Early rumors that a conscience-stricken Councilman would attempt to break the filibuster were squelched by an ugly counter-rumor that he wouldn’t.
1,220 Ballots, Yet Mayor’s Job Open
Published: Saturday, March 13, 1948
http://www.thecrimson.com/article/1948/3/13/1220-ballots-yet-mayors-job-open/
Ballot number 1,220 was cast last night in another futile attempt to elect a mayor for Cambridge.
Filing into the meeting 45 minutes late, the city’s nine uncompromising council-members didn’t once give the impression that they might accomplish anything. Even the clock on the council chamber wall was slow.
A crowd of 75 soda-drinking and candy-munching spectators heard Hyman Pill vote for himself 15 times, thereby preventing any majority vote.
To the observer, it was like one big poker game, with members of three determined cliques bluffing each other to see how long each would last out the game. Clouds of smoke thickened in the room, but the plot still looked clear. Cambridge would stay without a mayor.
Appointed Mayor May Halt City’s Election Comedy
Published: Saturday, April 24, 1948
http://www.thecrimson.com/article/1948/4/24/appointed-mayor-may-halt-citys-election/
Governor Bradford may soon confiscate the script of Cambridge’s most popular comedians.
He threatens to name City Clerk Frederick H. Burke to the long-disputed mayor’s post, and thereby put an end to the fruitless voting sessions that one gallery observer called "the most ludicrous burlesque I ever saw."
Although 1803 ballots have been cast since January 5, no mayor has been selected in the 34 voting sessions. Interspersed between each ballot, the council-men have slipped eggs in each other’s pockets, joked loudly, and even refused to swing the tide by voting for themselves. Hundreds of Cambridge citizens have come to the sessions, and have laughed, jeered, and insulted the actors on the councilroom stage. "Ridiculous," they ruefully admit between sips of lemonade.
No Signs in Cambridge
Not one new sign has been hung in Cambridge this year as one result of the lack of a mayor, for his signature is needed on every permit for a new bill-board or shingle. "No mayor, no sign," exasperated storekeepers explain.

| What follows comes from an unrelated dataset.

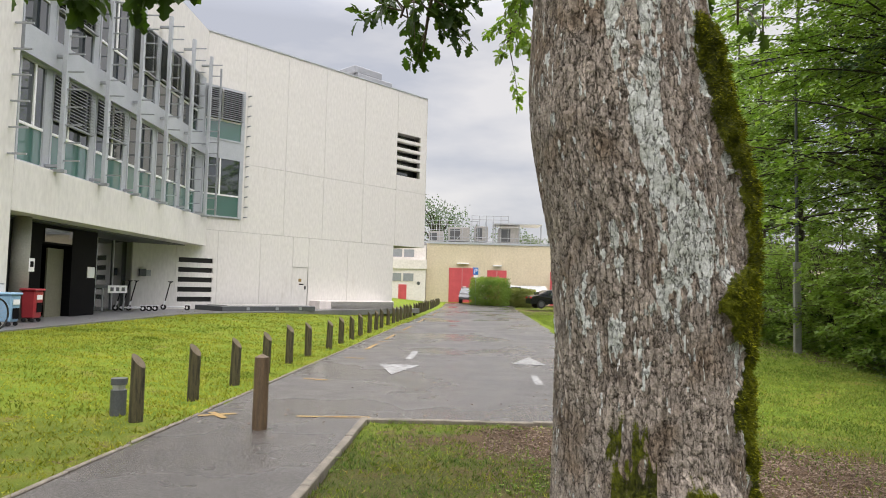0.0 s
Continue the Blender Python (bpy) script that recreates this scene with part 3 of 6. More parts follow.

But despite the apparent necessity of a mayor, local citizens won’t be entirely happy even when this long-awaited figurehead finally gets in the City Hall. If Governor Bradford appoints the city clerk to the post, and lets the Council play around with its fruitless elections on its own time, Cambridge will loose its most recently discovered amusement center–the council chamber on the second floor of City Hall.
Any such action from Beacon Hill would set a political precedent, but what is even more important, it would at last give Cambridge a man down at City Hall with enough power and prestige to issue okays for the newly painted shingles that must now stay inside its stores.
Mayor’s Nest
Published: Thursday, April 29, 1948
http://www.thecrimson.com/article/1948/4/29/mayors-nest-pafter-1312-ballots-and/
After 1,321 ballots and countless pocketed raw eggs, the Cambridge City Council has reached the end of the road. It was a long road and often a comic one, but last Friday the councilmen met for the thirty-sixth time and decided not to vote again. They didn’t have to, for they had finally elected a mayor.
How the group arrived at this unprecedented decision is still unclear. Since January 5, each councilman found his own desires stronger than the theoretical interest of the group; though there was no crucial issue keeping the factions apart, no candidate garnered a majority. A major attempt to force a compromise and end the haggling failed in February, but virtually the same plan succeeded last Friday when five votes seated Michael Neville. Regardless of whether the elusive majority materialized with the Spring, or whether it stemmed from Governor Bradford’s edict to produce or else, the shouting is over and the Mayor’s chair is filled.
Filling the vacancy won’t exactly clear up confusion for there was little confusion to begin with. The Cambridge City Manager attended to all routine chores during the interregnum–only the School Committee was held inactive. Now that Mr. Neville is elected, the School Committee can roam at will, and signs can once more be posted bearing the mayor’s signature. Only one questions remains: do these advantages really compensate for the loss of the famed Councilmen capers? Mayors are good to have, but vaudeville is priceless.